> [Task to complete]:
From the first line of the data below through the line bearing "s.tube(pts, rng.uniform(0.00022, 0.00045), 3, cap=False)", reproduce each line exactly; do not include pictures.

━━ Collected data

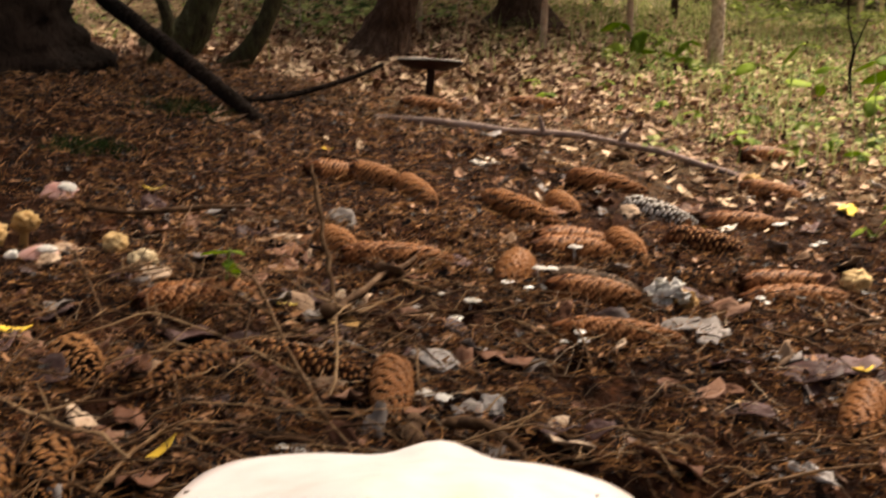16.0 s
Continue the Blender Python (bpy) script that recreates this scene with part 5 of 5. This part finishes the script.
def twiglet(s, x, y, z, rng):
    ln, a = rng.uniform(0.03, 0.13), rng.uniform(0, 6.283)
    r = rng.uniform(0.0004, 0.0009)
    h0, h1 = rng.uniform(0, 0.010), rng.uniform(0.0, 0.022)
    p = Vector((x, y, 0))
    pts = []
    bend = rng.gauss(0, 0.25)
    for k in range(6):
        aa = a + bend * k / 5
        pts.append(Vector((p.x, p.y, gz(p.x, p.y) + 0.002 + h0 + (h1 - h0) * k / 5 + 0.004 * math.sin(math.pi * k / 5))))
        p = p + Vector((math.cos(aa), math.sin(aa), 0)) * ln / 5
    s.tube(pts, [r * (1 - 0.08 * k) for k in range(6)], 4, 0.2, cap=False)


def fibre(s, x, y, z, rng):
    ln, a, bend = rng.uniform(0.015, 0.06), rng.uniform(0, 6.283), rng.gauss(0, 0.7)
    p, pts = Vector((x, y, 0)), []
    h = rng.uniform(0.0, 0.010)
    for k in range(5):
        pts.append(Vector((p.x, p.y, gz(p.x, p.y) + 0.003 + h * math.sin(0.6 + 0.5 * k))))
        p = p + Vector((math.cos(a + bend * k / 4), math.sin(a + bend * k / 4), 0)) * ln / 4
    s.tube(pts, rng.uniform(0.00022, 0.00045), 3, cap=False)


def blade(s, x, y, z, rng):
    h, a, w = rng.uniform(0.02, 0.085), rng.uniform(0, 6.283), rng.uniform(0.0007, 0.0017)
    lean = rng.uniform(0.1, 0.7)
    side = Vector((-math.sin(a), math.cos(a), 0)) * w
    b = len(s.v)
    for u in (0, 0.5, 1):
        c = Vector((x + math.cos(a) * h * lean * u * u, y + math.sin(a) * h * lean * u * u, z - 0.003 + h * u * (1 - 0.2 * u * lean)))
        s.v += [tuple(c + side * (1 - 0.9 * u)), tuple(c - side * (1 - 0.9 * u))]
    s.f += [(b, b + 1, b + 3, b + 2), (b + 2, b + 3, b + 5, b + 4)]


def herb(s, x, y, z, rng):
    for _ in range(3):
        leaves_at(s, Vector((x + rng.gauss(0, 0.015), y + rng.gauss(0, 0.015), z + rng.uniform(0.008, 0.035))), 0.019, rng)


# needles left out of the hollows so the shade-dark soil shows
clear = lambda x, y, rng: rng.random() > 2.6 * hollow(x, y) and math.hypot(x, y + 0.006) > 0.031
green_side = lambda x, y, rng: rng.random() < (1 / (1 + math.exp(-(x - 0.42 + 0.22 * (y - 2.2)) * 5))) * (1 if y > 1.5 else 0.25)
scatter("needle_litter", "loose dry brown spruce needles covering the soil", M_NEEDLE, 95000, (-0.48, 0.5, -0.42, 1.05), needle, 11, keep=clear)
scatter("needle_litter", "loose dry brown spruce needles farther back", M_NEEDLE, 36000, (-0.9, 0.9, 0.9, 2.2), needle, 12)
scatter("needle_litter", "coarse needle litter on the shaded mound", M_NEEDLE, 15000, (-1.5, 0.1, 0.75, 2.1), lambda s, x, y, z, rng: needle(s, x, y, z, rng, 1.7), 121)
scatter("litter_scraps", "scraps of bark and dark leaves on the shaded mound", M_FLAKE, 3000, (-1.5, 0.1, 0.75, 2.1), lambda s, x, y, z, rng: big_flake(s, x, y, z - 0.003, rng, 0.6), 122)
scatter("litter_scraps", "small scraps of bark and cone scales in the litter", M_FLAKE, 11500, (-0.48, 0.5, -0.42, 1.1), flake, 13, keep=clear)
scatter("litter_scraps", "scraps of bark and leaves farther back", M_FLAKE, 6000, (-0.9, 1.0, 1.0, 2.4), flake, 14)
scatter("fallen_leaf_layer", "tan and yellow fallen leaves under the trees", M_LITTER_FAR, 13000, (-2.4, 3.0, 1.9, 8), big_flake, 15, keep=lambda x, y, rng: rng.random() < 3.2 / y)
scatter("fallen_leaf_layer", "tan and pinkish fallen leaf scraps before the clearing", M_LITTER_FAR, 6500, (-0.5, 1.5, 1.1, 2.7), big_flake, 151, keep=lambda x, y, rng: rng.random() < 0.03 + 0.97 / (1 + math.exp(-(x + 0.55 * (y - 1.75)) * 9)))
scatter("dry_fibres", "thin straw-coloured fibres and grass stems in the litter", M_FIBRE, 1000, (-0.45, 0.48, -0.25, 1.1), fibre, 152)
scatter("fallen_leaf_layer", "pale fallen leaves on the sunlit clearing", M_LITTER_FAR, 14000, (-1.0, 2.0, 2.1, 4.2), lambda s, x, y, z, rng: big_flake(s, x, y, z, rng, 1.5), 153)
rng1 = random.Random(161)
for _ in range(70):
    x, y = rng1.uniform(-0.36, 0.02) if rng1.random() < 0.7 else rng1.uniform(0.02, 0.36), rng1.uniform(0.06, 0.72)
    s = Soup()
    twiglet(s, x, y, 0, rng1)
    tagged(s.object("twig", M_TWIG_PALE), "thin dead twig lying on the needles", "twig", "thin dead twigs")
scatter("fine_twigs", "thin dead twigs lying across the needles", M_TWIG, 110, (-0.45, 0.48, 0.02, 1.1), twiglet, 16, keep=lambda x, y, rng: rng.random() < (0.95 if x < 0.0 and y > 0.05 else 0.4))
scatter("fine_twigs", "thin dead twigs on the slope", M_TWIG, 170, (-0.9, 0.9, 1.0, 2.4), twiglet, 17)
scatter("grass", "short green forest grass", M_GRASS, 24000, (-1.5, 3.2, 2.3, 8), blade, 18, "grass", keep=green_side)
scatter("grass", "sparse grass at the near edge of the clearing", M_GRASS, 1300, (0.15, 1.7, 1.35, 2.6), blade, 181, "grass", keep=lambda x, y, rng: 0.75 * x + y > 1.85 + 0.35 * noise.noise((x * 4, y * 4, 5.0)) + rng.gauss(0, 0.12))
scatter("low_herbs", "low green ground herbs", M_LEAVES, 4200, (-1.5, 3.2, 2.2, 8), herb, 19, "plants", keep=green_side)
scatter("low_herbs", "bright low herbs at the edge of the clearing", M_LEAVES, 520, (0.10, 1.4, 1.5, 3.3), herb, 21, "plants", keep=lambda x, y, rng: noise.noise((x * 5, y * 5, 3)) > -0.05)
scatter("low_herbs", "low green herbs between the leaning trunks", M_LEAVES, 700, (-2.2, -0.35, 2.6, 7), herb, 20, "plants")
M_MOSS = mat("dark_moss", [(0.008, 0.018, 0.005), (0.020, 0.042, 0.010), (0.045, 0.075, 0.020)], 60, 0.8, 0, vary=0.5, vary_from="island")
for mx_, my_, wide, deep in ((-0.525, 1.194, 0.045, 0.040), (-0.475, 1.51, 0.075, 0.06)):
    s, rng_m = Soup(), random.Random(int(my_ * 100))
    for _ in range(900):
        x, y = rng_m.gauss(0, wide * 0.5), rng_m.gauss(0, deep * 0.5)
        rise = gz(mx_ + x, my_ + y) - gz(mx_, my_)
        tall, turn = rng_m.uniform(0.006, 0.014), rng_m.uniform(0, 6.283)
        tip = Vector((math.cos(turn), math.sin(turn), 0)) * tall * 0.6
        side = Vector((-math.sin(turn), math.cos(turn), 0)) * 0.0009
        base, n0 = Vector((x, y, rise)), len(s.v)
        s.v += [tuple(base + side), tuple(base - side), tuple(base + tip + Vector((0, 0, tall)))]
        s.f.append((n0, n0 + 1, n0 + 2))
    ob = s.object("moss_patch", M_MOSS, smooth=False)
    ob.matrix_world = pose(mx_, my_, gz(mx_, my_))
    tagged(ob, "small cushion of dark green moss on the needle mound", "moss", kind="stuff")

━━━━

> [Written response]:
16.0 s
Continue the Blender Python (bpy) script that recreates this scene with part 5 of 5. This part finishes the script.
def twiglet(s, x, y, z, rng):
    ln, a = rng.uniform(0.03, 0.13), rng.uniform(0, 6.283)
    r = rng.uniform(0.0004, 0.0009)
    h0, h1 = rng.uniform(0, 0.010), rng.uniform(0.0, 0.022)
    p = Vector((x, y, 0))
    pts = []
    bend = rng.gauss(0, 0.25)
    for k in range(6):
        aa = a + bend * k / 5
        pts.append(Vector((p.x, p.y, gz(p.x, p.y) + 0.002 + h0 + (h1 - h0) * k / 5 + 0.004 * math.sin(math.pi * k / 5))))
        p = p + Vector((math.cos(aa), math.sin(aa), 0)) * ln / 5
    s.tube(pts, [r * (1 - 0.08 * k) for k in range(6)], 4, 0.2, cap=False)


def fibre(s, x, y, z, rng):
    ln, a, bend = rng.uniform(0.015, 0.06), rng.uniform(0, 6.283), rng.gauss(0, 0.7)
    p, pts = Vector((x, y, 0)), []
    h = rng.uniform(0.0, 0.010)
    for k in range(5):
        pts.append(Vector((p.x, p.y, gz(p.x, p.y) + 0.003 + h * math.sin(0.6 + 0.5 * k))))
        p = p + Vector((math.cos(a + bend * k / 4), math.sin(a + bend * k / 4), 0)) * ln / 4
    s.tube(pts, rng.uniform(0.00022, 0.00045), 3, cap=False)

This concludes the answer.